After this report below, the headline at +972 was changed and an editors note and correction was appended. +972 should be applauded for making the change quickly and for recognizing it. Media has a responsibility to make these kinds of changes.
[Editor’s note: The headline and introductory text of this article have been changed to clarify who won the Nobel Prize this year. See full correction below.]
A previous version of the headline, sub-head, and introductory text of this article erroneously suggested that Sharon Dolev and the Israeli Disarmament Movement won the Nobel Peace Prize. While the Israeli movement is a member of the International Campaign to Abolish Nuclear Weapons, it is the international campaign that won the Nobel. The Israeli movement is one of hundreds of local movements and organizations that comprise the international campaign. None of those organizations or the individuals behind them won the prize, but rather the campaign as a whole. The mistake was due to an editing and translation error. The interview itself has not been modified.
By SETH J. FRANTZMAN
An Israeli woman “won a Nobel Peace Prize” and “no one is talking about,” claims an article at +972. That’s pretty shocking. I clicked to read the article. It claims: “Sharon Dolev won the Nobel Peace Prize earlier this month for her work on nuclear disarmament. Despite the media blackout in Israel, and the reluctance to even touch the subject, she remains steadfast in her belief that a regional nuclear pact is on its way.”
So why would Israel media do a “blackout” on this story. The article claims. “This was especially strange considering the fact that one of the recipients is an Israeli, and the newspapers here never miss an opportunity to gush whenever a Jewish person wins the award.” The article goes on: “I spoke to Dolev, the Israeli prize winner who established the The Israeli Disarmament movement.” In the interview Dolev suggests that Israel media is involved in “Self-censorship. The fear of speaking about something they do not understand.” She goes on to note “The ceremony itself was very touching. I could not travel to Oslo, but I watched the broadcast.”

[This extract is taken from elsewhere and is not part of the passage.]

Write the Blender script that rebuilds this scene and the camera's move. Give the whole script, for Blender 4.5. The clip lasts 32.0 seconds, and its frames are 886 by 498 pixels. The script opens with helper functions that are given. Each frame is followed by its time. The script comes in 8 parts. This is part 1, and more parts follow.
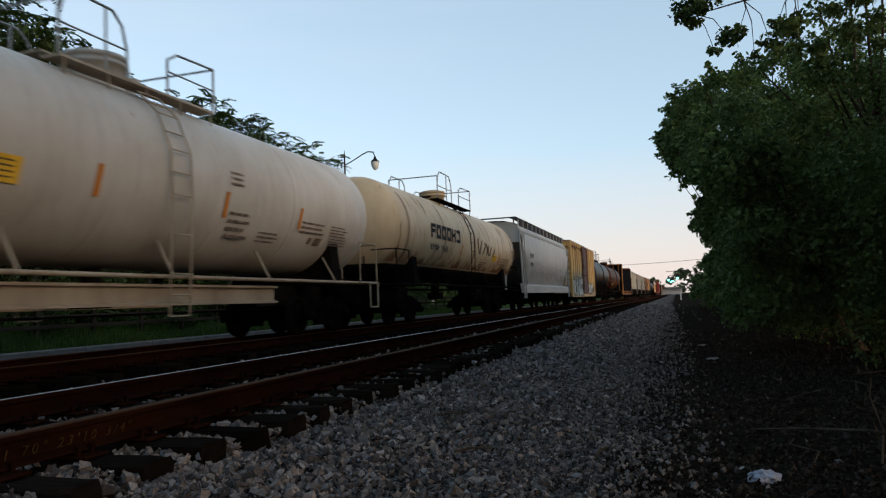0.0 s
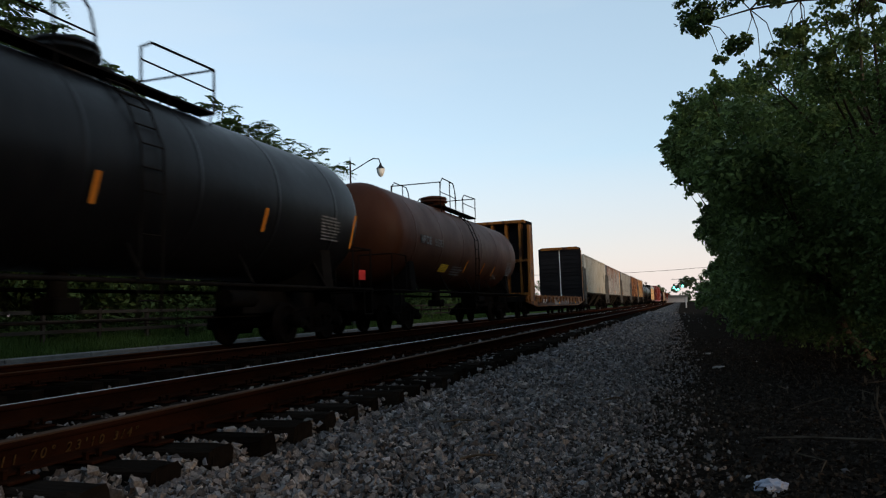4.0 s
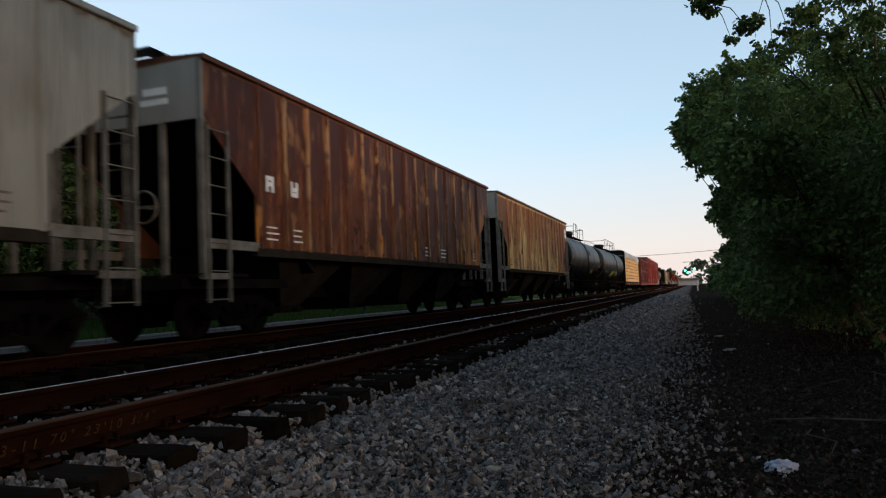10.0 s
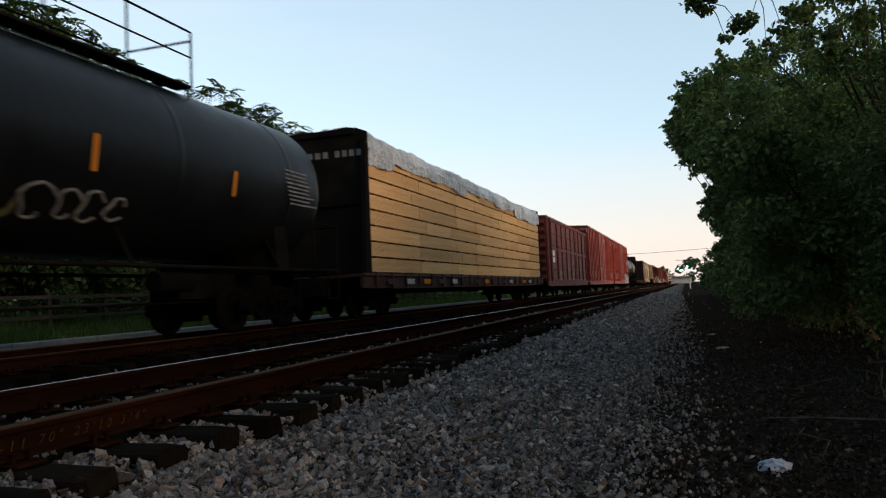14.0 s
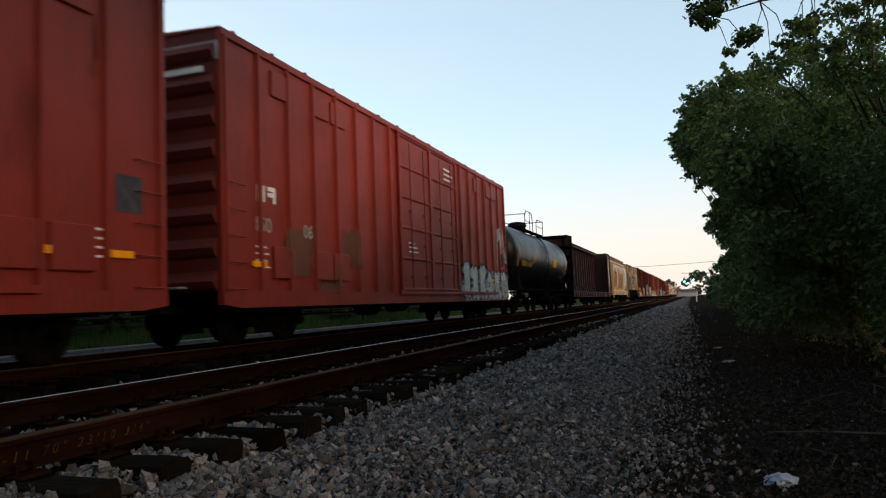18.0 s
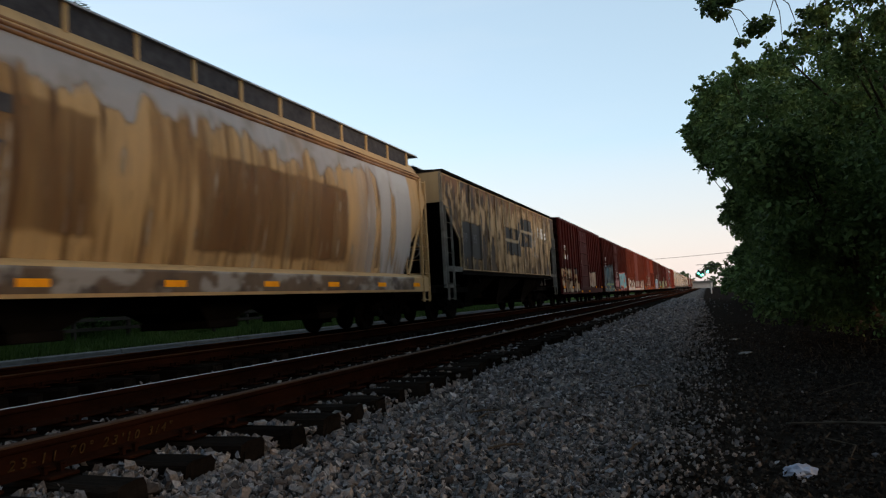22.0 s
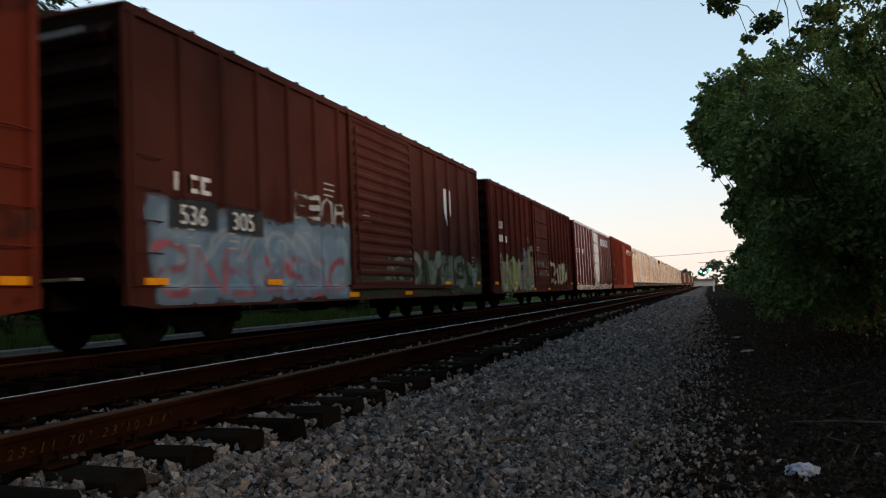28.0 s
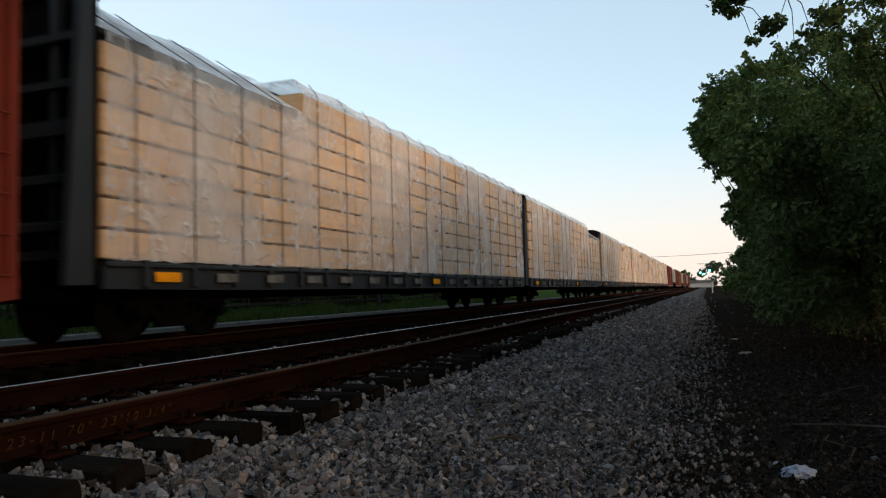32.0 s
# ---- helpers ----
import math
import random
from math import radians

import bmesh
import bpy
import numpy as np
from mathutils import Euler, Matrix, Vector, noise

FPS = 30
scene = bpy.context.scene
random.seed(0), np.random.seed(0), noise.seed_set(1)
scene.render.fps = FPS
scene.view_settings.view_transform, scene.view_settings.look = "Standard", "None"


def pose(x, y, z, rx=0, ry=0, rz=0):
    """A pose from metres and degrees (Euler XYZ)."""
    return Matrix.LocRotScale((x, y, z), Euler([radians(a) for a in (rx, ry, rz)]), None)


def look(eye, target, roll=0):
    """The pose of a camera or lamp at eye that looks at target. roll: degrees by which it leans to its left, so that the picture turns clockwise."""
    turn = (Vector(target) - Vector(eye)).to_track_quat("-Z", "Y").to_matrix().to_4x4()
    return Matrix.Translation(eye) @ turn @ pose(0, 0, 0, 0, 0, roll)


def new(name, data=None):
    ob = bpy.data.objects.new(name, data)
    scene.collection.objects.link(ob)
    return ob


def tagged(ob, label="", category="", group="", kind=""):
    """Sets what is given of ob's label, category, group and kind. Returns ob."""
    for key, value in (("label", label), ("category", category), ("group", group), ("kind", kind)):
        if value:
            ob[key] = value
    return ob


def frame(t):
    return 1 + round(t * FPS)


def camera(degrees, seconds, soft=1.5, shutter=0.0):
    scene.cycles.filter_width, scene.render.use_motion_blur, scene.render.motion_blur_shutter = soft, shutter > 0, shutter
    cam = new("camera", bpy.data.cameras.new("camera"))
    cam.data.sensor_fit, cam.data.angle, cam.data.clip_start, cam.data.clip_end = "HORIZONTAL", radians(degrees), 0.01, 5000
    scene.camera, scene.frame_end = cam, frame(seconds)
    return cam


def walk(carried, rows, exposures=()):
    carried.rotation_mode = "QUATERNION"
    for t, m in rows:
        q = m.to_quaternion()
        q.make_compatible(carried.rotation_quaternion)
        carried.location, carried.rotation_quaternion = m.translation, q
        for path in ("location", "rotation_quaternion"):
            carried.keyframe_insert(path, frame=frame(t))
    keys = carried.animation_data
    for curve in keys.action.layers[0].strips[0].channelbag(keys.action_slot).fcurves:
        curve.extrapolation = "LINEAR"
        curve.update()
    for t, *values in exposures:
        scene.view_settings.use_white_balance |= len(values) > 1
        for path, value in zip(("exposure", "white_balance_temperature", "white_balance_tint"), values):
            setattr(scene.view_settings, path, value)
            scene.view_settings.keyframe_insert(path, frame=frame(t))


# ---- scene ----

# the eye stands on the gravel shoulder; y runs along the track, x to the right, z = 0 on the rail heads
EYE = 0.602
cam = camera(62.6, 32.0, soft=1.2, shutter=0.18)
ROWS = [
    (0.0, 17.594, 4.150, -2.291, 0.003, 0.019, 0.003),
    (0.5, 17.580, 4.287, -2.346, 0.001, -0.006, 0.001),
    (1.0, 17.497, 4.269, -2.497, 0.003, 0.012, -0.002),
    (1.5, 17.496, 4.158, -2.402, 0.001, 0.010, 0.002),
    (2.0, 17.774, 4.099, -2.254, -0.003, 0.013, 0.001),
    (2.5, 17.686, 4.207, -2.449, -0.002, 0.007, -0.002),
    (4.5, 18.422, 5.006, -1.536, -0.003, -0.003, 0.004),
    (5.0, 20.264, 5.452, -1.793, 0.009, -0.008, -0.002),
    (5.5, 19.578, 5.297, -2.838, 0.004, -0.018, 0.003),
    (6.0, 18.615, 4.980, -1.861, 0.004, -0.026, 0.002),
    (6.5, 18.533, 4.345, -1.616, 0.007, -0.020, 0.004),
    (7.0, 19.076, 4.244, -1.905, 0.007, -0.025, 0.002),
    (7.5, 19.294, 3.638, -2.289, 0.002, -0.037, 0.004),
    (8.0, 20.206, 3.502, -1.636, -0.002, -0.044, 0.005),
    (8.5, 19.096, 3.540, -1.913, -0.000, -0.038, 0.002),
    (9.0, 19.107, 3.685, -2.346, 0.002, -0.032, 0.006),
    (9.5, 18.739, 3.674, -2.436, 0.002, -0.028, 0.002),
    (10.0, 18.811, 3.535, -2.427, 0.004, -0.026, 0.002),
    (10.5, 18.755, 3.264, -2.493, 0.000, -0.023, 0.000),
    (11.0, 18.724, 3.501, -2.530, 0.001, -0.021, 0.002),
    (11.5, 18.951, 3.641, -2.621, 0.004, -0.018, 0.006),
    (12.0, 19.055, 3.592, -2.469, 0.003, -0.009, 0.002),
    (12.5, 18.890, 3.445, -2.415, 0.002, 0.001, 0.001),
    (13.0, 18.817, 3.240, -2.332, 0.000, 0.000, -0.000),
    (13.5, 18.722, 3.182, -1.972, -0.007, -0.006, 0.008),
    (14.0, 18.299, 3.332, -2.341, -0.005, 0.002, 0.007),
    (14.5, 18.130, 3.671, -2.596, -0.002, -0.002, 0.006),
    (15.0, 18.256, 3.907, -2.905, -0.003, -0.006, 0.007),
    (15.5, 19.072, 3.911, -2.847, 0.002, -0.012, 0.008),
    (17.5, 18.845, 4.354, -2.232, 0.003, -0.016, 0.005),
    (18.0, 18.700, 4.337, -2.232, 0.006, 0.001, 0.004),
    (18.5, 18.572, 4.150, -2.197, 0.004, 0.009, 0.002),
    (19.0, 18.411, 4.059, -2.095, 0.008, 0.009, 0.002),
    (19.5, 18.414, 3.886, -2.005, -0.005, -0.047, 0.006),
    (20.0, 19.356, 3.957, -2.209, -0.007, -0.043, 0.010),
    (20.5, 20.143, 3.539, -2.706, -0.008, -0.033, 0.010),
    (21.0, 20.230, 3.692, -2.716, -0.008, -0.028, 0.007),
    (21.5, 19.544, 3.773, -3.012, -0.004, -0.030, 0.009),
    (22.0, 19.703, 4.062, -3.166, -0.001, -0.038, 0.011),
    (22.5, 20.710, 4.576, -3.616, 0.002, -0.027, 0.011),
    (23.0, 20.871, 4.050, -3.411, 0.003, -0.022, 0.009),
    (23.5, 21.006, 4.293, -3.337, 0.003, -0.012, 0.005),
    (24.0, 20.513, 4.007, -3.135, -0.003, -0.021, 0.008),
    (24.5, 20.322, 3.923, -3.245, -0.005, -0.020, 0.006),
    (25.0, 20.364, 4.003, -2.695, -0.009, -0.024, 0.008),
    (25.5, 20.530, 4.171, -2.611, -0.006, -0.033, 0.009),
    (27.5, 20.168, 3.704, -2.616, -0.008, -0.012, 0.007),
    (28.0, 19.908, 3.670, -2.496, -0.011, -0.011, 0.004),
    (28.5, 19.676, 3.361, -2.347, -0.018, -0.013, 0.003),
    (29.0, 19.638, 3.151, -2.091, -0.019, -0.015, 0.006),
    (29.5, 19.477, 2.974, -1.851, -0.016, -0.030, 0.008),
    (30.0, 19.623, 3.350, -1.673, -0.017, -0.033, 0.006),
    (30.5, 19.620, 3.552, -1.437, -0.018, -0.033, 0.010),
    (31.0, 19.797, 3.570, -1.496, -0.020, -0.036, 0.007),
    (31.5, 19.904, 3.278, -1.547, -0.018, -0.029, 0.008),
    (32.0, 19.881, 3.418, -1.508, -0.019, -0.023, 0.005),
]
walk(cam, [(t, pose(x, y, EYE + z) @ pose(0, 0, 0, 0, 0, yaw) @ pose(0, 0, 0, 90 + pitch) @ pose(0, 0, 0, 0, 0, roll))
           for t, yaw, pitch, roll, x, y, z in ROWS],
     exposures=[(0.0, 1.36, 7050, 14), (1.0, 1.34, 7000, 14), (2.0, 1.46, 7450, 14), (5.0, 1.36, 6950, 14), (6.0, 1.36, 6950, 14), (7.0, 1.46, 7300, 14), (8.0, 1.4, 6950, 14), (13.0, 1.52, 7350, 14), (14.0, 1.54, 7450, 14), (15.0, 1.46, 7150, 14), (18.0, 1.6, 7500, 14), (20.0, 1.52, 7350, 14), (21.5, 1.52, 7350, 14), (23.0, 1.42, 6700, 14), (25.0, 1.54, 7250, 14), (32.0, 1.58, 7500, 14)])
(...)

I wanted to know more, so I Googled “Sharon Dolev Nobel Prize.” The only major article was the one from +972. One would think that the name would appear elsewhere.
So I went to the website of the Nobel Peace Prize. The website says that the International Campaign to Abolish Nuclear Weapons (ICAN) won the 2017 prize. It says the organization was founded in 2007 in Australia. Not Israel. It says ICAN won the prize “for its work to draw attention to the catastrophic humanitarian consequences of any use of nuclear weapons and for its ground-breaking efforts to achieve a treaty-based prohibition of such weapons.”
So that’s interesting. Now I went to the website of ICAN to see if an Israeli is listed there as a winner. It doesn’t list Dolev, but it does list Israel as one of the 100 countries that has partner organizations. ICAN notes: “Any non-government organization is eligible to become an ICAN partner organization. No joining fee or annual subscription is required, although financial and other relevant contributions are welcome.”
I scrolled down to “Israel” and found that the Israel Disarmament Movement is listed. The Physicians for Peace and the Preservation of the Environment ( IPPNW-Israel) is also listed. Then I went to the website of the Israel Disarmament Movement.
Here I finally found the subject of the +972 article.
Is this really a “media blackout,” that Israel media didn’t report on this? What about the other Israeli organization that is a partner of ICAN. The fact that any organization can become a partner organization doesn’t mean that everyone associated with that partner is a “winner” of a Nobel Prize. If a University wins a Nobel Prize, does every faculty member and student and affiliate of the University also “win.”
No one in Israel is talking about this because Israel didn’t win anything, Israelis didn’t win, they were one of many hundreds of partners of a large umbrella organization that won. The European Union won the Nobel Prize in 2012. By the logic of this article that means every country in the EU won it, and maybe every citizen too? A lesson in looking beneath a headline.